The conditions will be easier than in England, in that the ball won't seam as much as it did during the England summer, but there will be extra bounce to handle. That they are doing well in the series leading up to the Australia tour will add to the confidence. Rohit Sharma has bailed India out twice, Kohli once, in the current ODI series that is two-matches-old. Sehwag likes the mindset it will create in both of them. "I am pretty happy with their performance," he said. "Especially with that of Rohit Sharma. Yesterday [the eve of the Visakhapatnam match] he had promised that he would finish the game for us, and he did just that. Virat Kohli also batted superbly.
"It's important for everyone, whoever is going to Australia, to take in confidence and play well there. It's a big challenge in Australia. I am sure they will handle the pressure well. They will practice hard and get used to bounce and play well there."
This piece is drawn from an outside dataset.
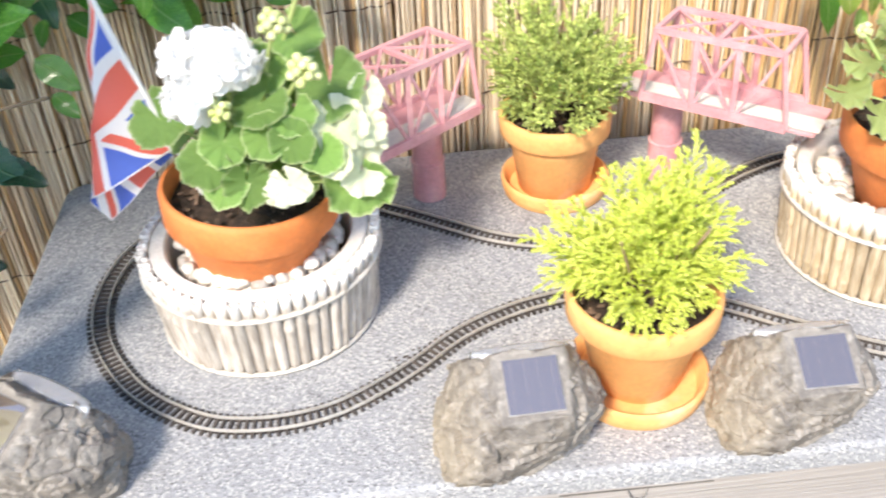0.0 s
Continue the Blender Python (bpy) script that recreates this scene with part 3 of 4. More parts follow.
def model_bridge(name_at, truss_at, flip):
    """A truss bridge span on one round pier; flip: -1 mirrors the span end to end."""
    thing = base("model_bridge", "faded red plastic truss bridge span on a round pier", "model bridge", name_at, group="railway bridges")
    inv = name_at.inverted()
    m = inv @ truss_at
    L, T, W, H = 0.086, 0.0723, 0.0355, 0.084
    part("pier", lathe([(0.0205, 0.0), (0.0208, 0.003), (0.0203, 0.05), (0.0212, 0.051), (0.0212, 0.0535), (0.0188, 0.0545), (0.0182, 0.128)], 40), PINK, thing, "round pink-red pier with a raised collar", smooth=False)

    def bar(name, a, b, across=0.0021, up=0.0021):
        part(name, sweep([m @ Vector(a), m @ Vector(b)], 0, square=(across, up)), PINK, thing)

    part("deck", box((-L - (0.03 if flip > 0 else 0.032), -W + 0.002, -0.004), (L + (0.012 if flip > 0 else 0.03), W - 0.002, 0.0), 0.0008, m=m), PINK, thing)
    part("walkway", box((-L - (0.034 if flip > 0 else 0.036), -W + 0.006, 0.0005), (L + (0.010 if flip > 0 else 0.034), -0.002, 0.004), 0.0008, m=m), PLANK, thing, "pale wooden walkway strip along the deck")
    for s in (-1, 1):
        y0, y1 = s * W, s * (W - 0.003)
        bar("bottom_chord", (-L, y0, 0.001), (L, y0, 0.001), 0.0024, 0.0058)
        bar("top_chord", (-T, y1, H), (T, y1, H), 0.0032, 0.0030)
        for e in (-1, 1):
            bar("end_post", (e * L, y0, 0), (e * T, y1, H), 0.0026, 0.0026)
            bar("upright", (e * 0.024, y0, 0), (e * 0.024, y1, H), 0.0032, 0.0020)
            bar("diagonal", (e * T, y1, H), (e * 0.028, y0, 0.002), 0.0015, 0.0018)
        bar("diagonal", (-0.024, y1, H), (0.024, y0, 0), 0.0015, 0.0018)
        bar("diagonal", (0.024, y1, H), (-0.024, y0, 0), 0.0015, 0.0018)
    q = W - 0.003
    for x in (-T, 0.0, T):
        bar("cross_beam", (x, -q, H), (x, q, H), 0.0028, 0.0026)
    for a, b in ((-T, 0.0), (0.0, T)):
        bar("top_brace", (a, -q, H + 0.0005), (b, q, H + 0.0005), 0.0016, 0.0014)
        bar("top_brace", (a, q, H - 0.0005), (b, -q, H - 0.0005), 0.0016, 0.0014)
    return thing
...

No. 6 is an unglamorous spot. If the team is doing well, you have to hit out in a push for a declaration. If the team is doing badly, you find yourself stuck with the tail. Kohli had that experience in the final Test against West Indies. Rohit has had that experience on more than one occasion, especially in ODIs against West Indies. This series is not strictly preparation for Australia: the ball colour will change, the pitches will change, the bowlers will change, but as Sehwag says, the confidence won't hurt.